State Sen. Kevin de León, the Los Angeles-area Democrat who runs the Senate chamber, wrote the sanctuary state bill. He hopes to harness Latino enthusiasm to his candidacy for the U.S. Senate seat held by Dianne Feinstein, a five-term incumbent nearly three decades older than he is.
During the recent federal government shutdown, Feinstein voted against reopening the government because the deal did nothing to protect undocumented immigrants brought to this country as children, roughly 220,000 of whom live in California. Democratic consultants here say Feinstein's move to the left is inevitable given de León's resistance-inspired candidacy.
For Republicans, the question is how to get back into contention statewide, which not even the most optimistic believe is possible this year.
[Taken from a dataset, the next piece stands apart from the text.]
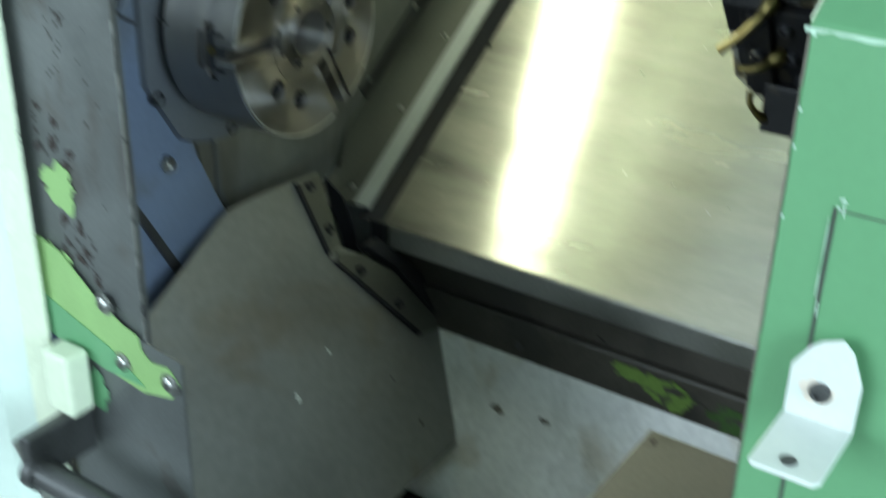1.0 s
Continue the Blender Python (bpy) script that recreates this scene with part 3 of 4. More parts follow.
part("border", border_path([(-0.0680, 0.0), (-0.0676, 0.0007), (-0.0669, 0.0010), (-0.0661, 0.0007), (-0.0652, -0.0003), (-0.0385, -0.0072), (-0.0366, -0.0077), (-0.0350, -0.0079), (-0.0350, -0.0160), (-0.0680, -0.0060)], 0.8), M_CREAM, front, "chamfered border round the opening", smooth=True)
# edge a little yellower than the border beside it
part("edge_flange", border_path([(-0.0348, -0.0079), (-0.0020, -0.0084), (-0.0020, -0.0112), (-0.0348, -0.0160)], 0.8, 420, 0.00055, 8), M_CREAMEDGE, front, "slightly yellower edge with chipped enamel")
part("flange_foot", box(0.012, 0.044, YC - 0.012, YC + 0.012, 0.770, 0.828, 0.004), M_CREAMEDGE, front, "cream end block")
CH = Vector((0.250, -0.968, 0.0))
for dx, z, rx, rz, sd in ((0.0020, 0.980, 0.0022, 0.030, 5), (0.0055, 1.004, 0.0048, 0.0062, 6), (0.0030, 0.955, 0.0028, 0.010, 12), (0.0018, 0.917, 0.0009, 0.0012, 7), (0.0034, 0.909, 0.0009, 0.0011, 8), (0.0025, 0.87, 0.001, 0.0014, 9), (0.0010, 1.152, 0.0007, 0.0010, 13), (0.0015, 1.168, 0.0006, 0.0009, 14)):
    part("paint_chip", blot(rx, rz, sd, 0.60, 60), M_CHIP, front, m=facing(Vector((-0.0655, YC, z)) + Vector((0.968, 0.250, 0)) * (dx + 0.0015) + CH * 0.0006, CH))
part("paint_chip", blot(0.0007, 0.0022, 139, 0.5), M_CHIP, front, m=facing((-0.083, YC - 0.0002, 1.087), (0, -1, 0)))
for k, (x, sx, off) in enumerate(((-0.0670, 0.104, 0.0012), (-0.0670, 0.002, 0.0012), (-0.0668, 0.066, 0.0012), (-0.080, 0.145, 0.0002))):
    part("paint_chip", blot(0.0019, 0.0014, 140 + k, 0.5), M_CHIP, front, m=facing(on_front(x, sx, off), NT))
# the gap's darkness is a black wedge laid over the enamel
part("crack", plate([(-0.024, -0.3476, 1.2012), (-0.0150, -0.3478, 1.2009), (-0.0080, -0.3476, 1.2022), (-0.0018, -0.3474, 1.2030), (-0.0018, -0.3478, 1.1925), (-0.0055, -0.3480, 1.1978), (-0.0130, -0.3479, 1.1992)], (0, -0.0008, 0)), M_GRIMEGAP, front, "torn corner, its dark gap painted black")

ZT, YT = ZC + 0.4, YC + 0.693
part("back_sheet", box(-1.2, 1.6, 0.90, 0.903, 0.0, ZT), M_CREAM, front)
part("roof_sheet", box(-1.2, 1.6, YT - 0.004, 0.903, ZT + 0.001, ZT + 0.005), M_CREAM, front)
for nm, x in (("west_end", -1.2035), ("east_end", 1.6005)):
    part(nm, plate([(x, YC, 0.0), (x, YC, ZC), (x, YT, ZT), (x, 0.90, ZT), (x, 0.90, 0.0)], (0.003, 0, 0)), M_CREAM, front)
part("front_skirt", box(0.046, 0.580, -0.372, -0.368, 0.0, 0.690, 0.001), M_CREAM, front)

# handle and warning plate on the cream front
handle = thing("grab_handle", "bent chromed rod grab handle on the cream front", "handle", at=(-0.110, YC, 0.977))
line = [(0, 0, 0.089), (0, -0.03, 0.0895), (0, -0.046, 0.084), (0, -0.052, 0.070), (0, -0.052, -0.070), (0, -0.046, -0.084), (0, -0.03, -0.0895), (0, 0, -0.089)]
part("grip", tube(curve_points(line, 6), 0.0052, 14), M_CHROME, handle, smooth=True)
for z in (0.089, -0.089):
    part("collar", lathe_x([(0, 0.0085), (0.002, 0.0085), (0.003, 0.0065), (0.003, 0)], 18), M_CHROME, handle, m=facing((0, 0, z), (0, -1, 0)))


def text_mesh(words, size, material, parent, at, right, up, name="lettering"):
    """Flat lettering in the built-in font."""
    c = bpy.data.curves.new(name, "FONT")
    c.body, c.size, c.extrude = words, size, 0.0002
    tmp = bpy.data.objects.new("tmp", c)
    scene.collection.objects.link(tmp)
    bpy.context.view_layer.update()
    me = bpy.data.meshes.new_from_object(tmp.evaluated_get(bpy.context.evaluated_depsgraph_get()))
    bpy.data.objects.remove(tmp)
    me.materials.clear()
    me.materials.append(material)
    ob = new(name, me)
    r, u = Vector(right).normalized(), Vector(up).normalized()
    n = r.cross(u)
    rot = Matrix((r, u, n)).transposed().to_4x4()
    ob.parent = parent
    ob.matrix_basis = Matrix.Translation(at) @ rot
    return ob


warn = thing("warning_plate", "etched metal caution plate with small print, riveted to the cream front", "plate", at=(0, YC, 0))
part("sheet", box(-0.246, -0.0955, -0.0020, -0.0004, 0.8915, 0.9865, 0.0006), M_PLATE, warn)
part("frame_line", ring_plate(rounded(-0.242, -0.0995, 0.8955, 0.9825, 0.004, 4), rounded(-0.2408, -0.1007, 0.8967, 0.9813, 0.0035, 4), lambda x, z, o: Vector((x, -0.0020 - o, z)), 0.0, 0.0004), M_INK, warn)
text_mesh("CAUTION", 0.0105, M_INK, warn, (-0.1755, -0.0023, 0.9690), (1, 0, 0), (0, 0, 1))
for x0, x1 in ((-0.195, -0.181), (-0.121, -0.108)):
    part("rule", box(x0, x1, -0.0024, -0.0019, 0.9715, 0.9725), M_INK, warn)
rnd = random.Random(11)
for k, z in enumerate((0.960, 0.956, 0.952, 0.945, 0.941, 0.937, 0.930, 0.926, 0.919, 0.915)):
    x = -0.232
    end = -0.106 - (0.03 * rnd.random() if k in (2, 5, 7, 9) else 0.0)
    while x < end:
        w = min(rnd.uniform(0.006, 0.018), end - x)
        part("print_bar", box(x, x + w, -0.0023, -0.0019, z - 0.0009, z + 0.0009), M_INK, warn)
        x += w + 0.0022
for x, z in ((-0.102, 0.979), (-0.102, 0.8985), (-0.239, 0.979), (-0.239, 0.8985)):
    screw(warn, (x, YC - 0.0018, z), (0, -1, 0), 0.0034, "button")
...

Assembly member Chad Mayes, who was ousted as Republican leader last year after he supported a Democratic environmental initiative, has started a moderate GOP movement called "New Way California." The group is running ads on the Internet celebrating immigration and diversity, and confusing a GOP caucus that has yet to determine how much to associate itself with Trump.
"We are in a death spiral," said Mayes, an evangelical Christian who represents a mixed urban-rural district east of Los Angeles. "If you look at the way voter registration trends are going, we are, as Arnold Schwarzenegger said in a speech 10 years ago, dying at the box office. And that is still the truth. The question is: What do we do about it?"